* **WORK TO BE COMPLETED**:
The material below should be written out in full and exactly; pictures stay out of the copy.

* **GIVEN MATERIAL**:

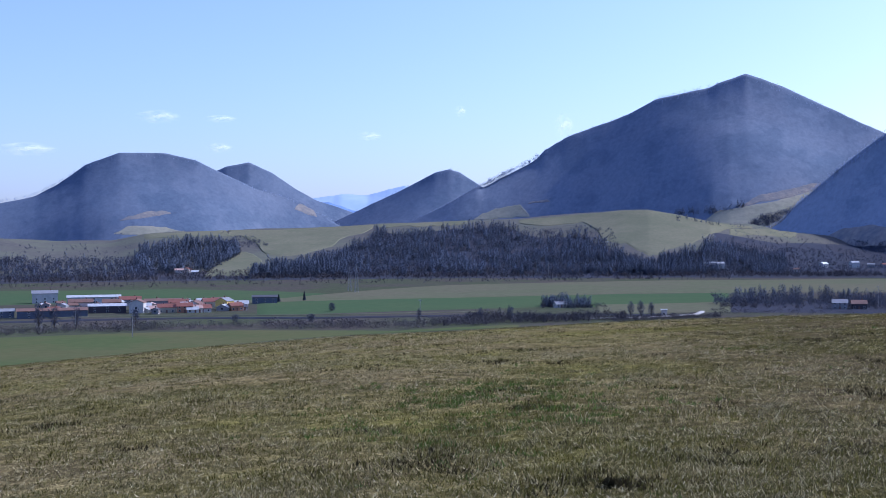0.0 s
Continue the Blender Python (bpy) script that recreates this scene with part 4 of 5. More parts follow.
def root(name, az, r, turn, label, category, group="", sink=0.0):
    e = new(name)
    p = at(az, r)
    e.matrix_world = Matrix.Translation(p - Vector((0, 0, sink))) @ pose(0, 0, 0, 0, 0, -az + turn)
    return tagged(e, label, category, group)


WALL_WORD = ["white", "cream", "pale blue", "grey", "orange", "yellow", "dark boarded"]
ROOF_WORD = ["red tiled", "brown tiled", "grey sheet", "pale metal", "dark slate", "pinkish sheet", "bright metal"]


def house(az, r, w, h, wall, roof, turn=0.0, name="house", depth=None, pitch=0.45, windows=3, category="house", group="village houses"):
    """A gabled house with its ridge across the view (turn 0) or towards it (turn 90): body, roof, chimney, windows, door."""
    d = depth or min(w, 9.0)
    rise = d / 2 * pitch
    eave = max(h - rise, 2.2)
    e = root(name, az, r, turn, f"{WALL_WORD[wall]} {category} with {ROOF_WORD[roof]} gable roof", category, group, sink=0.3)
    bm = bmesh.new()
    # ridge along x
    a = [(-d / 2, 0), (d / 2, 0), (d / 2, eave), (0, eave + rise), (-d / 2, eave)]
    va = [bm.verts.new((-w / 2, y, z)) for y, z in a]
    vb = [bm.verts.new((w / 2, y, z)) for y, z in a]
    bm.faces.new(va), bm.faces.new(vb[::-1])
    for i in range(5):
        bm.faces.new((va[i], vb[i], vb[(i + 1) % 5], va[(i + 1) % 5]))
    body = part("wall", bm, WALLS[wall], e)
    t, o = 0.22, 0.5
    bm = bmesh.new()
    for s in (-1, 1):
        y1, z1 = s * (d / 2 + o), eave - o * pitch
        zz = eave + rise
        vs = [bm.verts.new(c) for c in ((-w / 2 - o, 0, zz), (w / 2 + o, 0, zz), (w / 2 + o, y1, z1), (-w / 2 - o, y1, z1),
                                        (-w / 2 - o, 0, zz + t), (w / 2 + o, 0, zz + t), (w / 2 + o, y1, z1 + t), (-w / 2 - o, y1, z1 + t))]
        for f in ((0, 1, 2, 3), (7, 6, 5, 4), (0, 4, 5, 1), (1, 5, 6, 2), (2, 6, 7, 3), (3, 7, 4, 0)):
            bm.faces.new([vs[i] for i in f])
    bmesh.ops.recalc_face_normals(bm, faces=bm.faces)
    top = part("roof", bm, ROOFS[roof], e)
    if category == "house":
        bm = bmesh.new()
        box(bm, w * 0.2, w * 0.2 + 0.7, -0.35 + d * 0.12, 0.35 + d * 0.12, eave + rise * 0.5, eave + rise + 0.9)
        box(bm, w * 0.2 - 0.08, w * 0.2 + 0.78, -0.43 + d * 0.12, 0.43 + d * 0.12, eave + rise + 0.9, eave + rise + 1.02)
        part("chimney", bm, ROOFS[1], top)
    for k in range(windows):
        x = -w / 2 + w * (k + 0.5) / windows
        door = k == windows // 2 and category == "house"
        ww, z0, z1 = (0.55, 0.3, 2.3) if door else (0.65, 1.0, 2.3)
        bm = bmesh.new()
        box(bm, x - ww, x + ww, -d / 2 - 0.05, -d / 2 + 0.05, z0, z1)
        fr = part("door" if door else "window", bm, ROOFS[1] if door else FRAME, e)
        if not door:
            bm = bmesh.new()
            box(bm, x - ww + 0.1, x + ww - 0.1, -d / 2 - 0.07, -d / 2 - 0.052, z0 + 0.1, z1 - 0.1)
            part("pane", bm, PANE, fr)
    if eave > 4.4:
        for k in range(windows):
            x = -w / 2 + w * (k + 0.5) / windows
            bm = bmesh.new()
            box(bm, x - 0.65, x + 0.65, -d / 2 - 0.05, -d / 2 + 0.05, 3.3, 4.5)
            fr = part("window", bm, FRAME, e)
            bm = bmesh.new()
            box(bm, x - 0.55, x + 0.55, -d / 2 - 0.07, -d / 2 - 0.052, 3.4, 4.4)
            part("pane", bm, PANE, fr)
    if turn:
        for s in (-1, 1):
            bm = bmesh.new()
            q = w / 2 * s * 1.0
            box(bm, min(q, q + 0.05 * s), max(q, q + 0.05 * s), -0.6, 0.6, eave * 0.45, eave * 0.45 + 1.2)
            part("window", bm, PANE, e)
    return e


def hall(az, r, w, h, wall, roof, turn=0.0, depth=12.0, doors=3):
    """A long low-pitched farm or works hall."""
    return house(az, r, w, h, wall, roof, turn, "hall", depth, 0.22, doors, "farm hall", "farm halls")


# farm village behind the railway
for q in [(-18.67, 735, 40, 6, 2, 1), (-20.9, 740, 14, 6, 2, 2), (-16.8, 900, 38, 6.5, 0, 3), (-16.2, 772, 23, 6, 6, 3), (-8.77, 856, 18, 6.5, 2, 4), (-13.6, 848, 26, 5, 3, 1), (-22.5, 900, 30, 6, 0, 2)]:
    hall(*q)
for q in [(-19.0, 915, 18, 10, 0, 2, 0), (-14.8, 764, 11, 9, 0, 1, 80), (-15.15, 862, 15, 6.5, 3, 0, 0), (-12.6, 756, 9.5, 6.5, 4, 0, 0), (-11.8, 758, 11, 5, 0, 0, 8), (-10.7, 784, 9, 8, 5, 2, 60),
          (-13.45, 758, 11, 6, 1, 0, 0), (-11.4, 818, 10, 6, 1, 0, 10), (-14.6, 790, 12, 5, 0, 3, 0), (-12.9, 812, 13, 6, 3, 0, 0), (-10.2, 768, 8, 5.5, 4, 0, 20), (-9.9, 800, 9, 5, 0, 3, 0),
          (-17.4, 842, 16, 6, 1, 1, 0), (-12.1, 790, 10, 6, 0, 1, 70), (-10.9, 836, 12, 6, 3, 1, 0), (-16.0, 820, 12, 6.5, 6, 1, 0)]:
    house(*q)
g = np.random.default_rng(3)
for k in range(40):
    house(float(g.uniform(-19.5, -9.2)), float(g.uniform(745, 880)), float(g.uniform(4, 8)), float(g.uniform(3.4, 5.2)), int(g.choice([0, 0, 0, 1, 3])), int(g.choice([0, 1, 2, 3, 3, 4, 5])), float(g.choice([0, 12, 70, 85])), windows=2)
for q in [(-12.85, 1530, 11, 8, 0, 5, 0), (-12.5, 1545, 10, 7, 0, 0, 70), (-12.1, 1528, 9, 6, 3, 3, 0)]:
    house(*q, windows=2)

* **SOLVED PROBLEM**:
0.0 s
Continue the Blender Python (bpy) script that recreates this scene with part 4 of 5. More parts follow.
def root(name, az, r, turn, label, category, group="", sink=0.0):
    e = new(name)
    p = at(az, r)
    e.matrix_world = Matrix.Translation(p - Vector((0, 0, sink))) @ pose(0, 0, 0, 0, 0, -az + turn)
    return tagged(e, label, category, group)


WALL_WORD = ["white", "cream", "pale blue", "grey", "orange", "yellow", "dark boarded"]
ROOF_WORD = ["red tiled", "brown tiled", "grey sheet", "pale metal", "dark slate", "pinkish sheet", "bright metal"]


def house(az, r, w, h, wall, roof, turn=0.0, name="house", depth=None, pitch=0.45, windows=3, category="house", group="village houses"):
    """A gabled house with its ridge across the view (turn 0) or towards it (turn 90): body, roof, chimney, windows, door."""
    d = depth or min(w, 9.0)
    rise = d / 2 * pitch
    eave = max(h - rise, 2.2)
    e = root(name, az, r, turn, f"{WALL_WORD[wall]} {category} with {ROOF_WORD[roof]} gable roof", category, group, sink=0.3)
    bm = bmesh.new()
    # ridge along x
    a = [(-d / 2, 0), (d / 2, 0), (d / 2, eave), (0, eave + rise), (-d / 2, eave)]
    va = [bm.verts.new((-w / 2, y, z)) for y, z in a]
    vb = [bm.verts.new((w / 2, y, z)) for y, z in a]
    bm.faces.new(va), bm.faces.new(vb[::-1])
    for i in range(5):
        bm.faces.new((va[i], vb[i], vb[(i + 1) % 5], va[(i + 1) % 5]))
    body = part("wall", bm, WALLS[wall], e)
    t, o = 0.22, 0.5
    bm = bmesh.new()
    for s in (-1, 1):
        y1, z1 = s * (d / 2 + o), eave - o * pitch
        zz = eave + rise
        vs = [bm.verts.new(c) for c in ((-w / 2 - o, 0, zz), (w / 2 + o, 0, zz), (w / 2 + o, y1, z1), (-w / 2 - o, y1, z1),
                                        (-w / 2 - o, 0, zz + t), (w / 2 + o, 0, zz + t), (w / 2 + o, y1, z1 + t), (-w / 2 - o, y1, z1 + t))]
        for f in ((0, 1, 2, 3), (7, 6, 5, 4), (0, 4, 5, 1), (1, 5, 6, 2), (2, 6, 7, 3), (3, 7, 4, 0)):
            bm.faces.new([vs[i] for i in f])
    bmesh.ops.recalc_face_normals(bm, faces=bm.faces)
    top = part("roof", bm, ROOFS[roof], e)
    if category == "house":
        bm = bmesh.new()
        box(bm, w * 0.2, w * 0.2 + 0.7, -0.35 + d * 0.12, 0.35 + d * 0.12, eave + rise * 0.5, eave + rise + 0.9)
        box(bm, w * 0.2 - 0.08, w * 0.2 + 0.78, -0.43 + d * 0.12, 0.43 + d * 0.12, eave + rise + 0.9, eave + rise + 1.02)
        part("chimney", bm, ROOFS[1], top)
    for k in range(windows):
        x = -w / 2 + w * (k + 0.5) / windows
        door = k == windows // 2 and category == "house"
        ww, z0, z1 = (0.55, 0.3, 2.3) if door else (0.65, 1.0, 2.3)
        bm = bmesh.new()
        box(bm, x - ww, x + ww, -d / 2 - 0.05, -d / 2 + 0.05, z0, z1)
        fr = part("door" if door else "window", bm, ROOFS[1] if door else FRAME, e)
        if not door:
            bm = bmesh.new()
            box(bm, x - ww + 0.1, x + ww - 0.1, -d / 2 - 0.07, -d / 2 - 0.052, z0 + 0.1, z1 - 0.1)
            part("pane", bm, PANE, fr)
    if eave > 4.4:
        for k in range(windows):
            x = -w / 2 + w * (k + 0.5) / windows
            bm = bmesh.new()
            box(bm, x - 0.65, x + 0.65, -d / 2 - 0.05, -d / 2 + 0.05, 3.3, 4.5)
            fr = part("window", bm, FRAME, e)
            bm = bmesh.new()
            box(bm, x - 0.55, x + 0.55, -d / 2 - 0.07, -d / 2 - 0.052, 3.4, 4.4)
            part("pane", bm, PANE, fr)
    if turn:
        for s in (-1, 1):
            bm = bmesh.new()
            q = w / 2 * s * 1.0
            box(bm, min(q, q + 0.05 * s), max(q, q + 0.05 * s), -0.6, 0.6, eave * 0.45, eave * 0.45 + 1.2)
            part("window", bm, PANE, e)
    return e


def hall(az, r, w, h, wall, roof, turn=0.0, depth=12.0, doors=3):
    """A long low-pitched farm or works hall."""
    return house(az, r, w, h, wall, roof, turn, "hall", depth, 0.22, doors, "farm hall", "farm halls")


# farm village behind the railway
for q in [(-18.67, 735, 40, 6, 2, 1), (-20.9, 740, 14, 6, 2, 2), (-16.8, 900, 38, 6.5, 0, 3), (-16.2, 772, 23, 6, 6, 3), (-8.77, 856, 18, 6.5, 2, 4), (-13.6, 848, 26, 5, 3, 1), (-22.5, 900, 30, 6, 0, 2)]:
    hall(*q)
for q in [(-19.0, 915, 18, 10, 0, 2, 0), (-14.8, 764, 11, 9, 0, 1, 80), (-15.15, 862, 15, 6.5, 3, 0, 0), (-12.6, 756, 9.5, 6.5, 4, 0, 0), (-11.8, 758, 11, 5, 0, 0, 8), (-10.7, 784, 9, 8, 5, 2, 60),
          (-13.45, 758, 11, 6, 1, 0, 0), (-11.4, 818, 10, 6, 1, 0, 10), (-14.6, 790, 12, 5, 0, 3, 0), (-12.9, 812, 13, 6, 3, 0, 0), (-10.2, 768, 8, 5.5, 4, 0, 20), (-9.9, 800, 9, 5, 0, 3, 0),
          (-17.4, 842, 16, 6, 1, 1, 0), (-12.1, 790, 10, 6, 0, 1, 70), (-10.9, 836, 12, 6, 3, 1, 0), (-16.0, 820, 12, 6.5, 6, 1, 0)]:
    house(*q)
g = np.random.default_rng(3)
for k in range(40):
    house(float(g.uniform(-19.5, -9.2)), float(g.uniform(745, 880)), float(g.uniform(4, 8)), float(g.uniform(3.4, 5.2)), int(g.choice([0, 0, 0, 1, 3])), int(g.choice([0, 1, 2, 3, 3, 4, 5])), float(g.choice([0, 12, 70, 85])), windows=2)
for q in [(-12.85, 1530, 11, 8, 0, 5, 0), (-12.5, 1545, 10, 7, 0, 0, 70), (-12.1, 1528, 9, 6, 3, 3, 0)]:
    house(*q, windows=2)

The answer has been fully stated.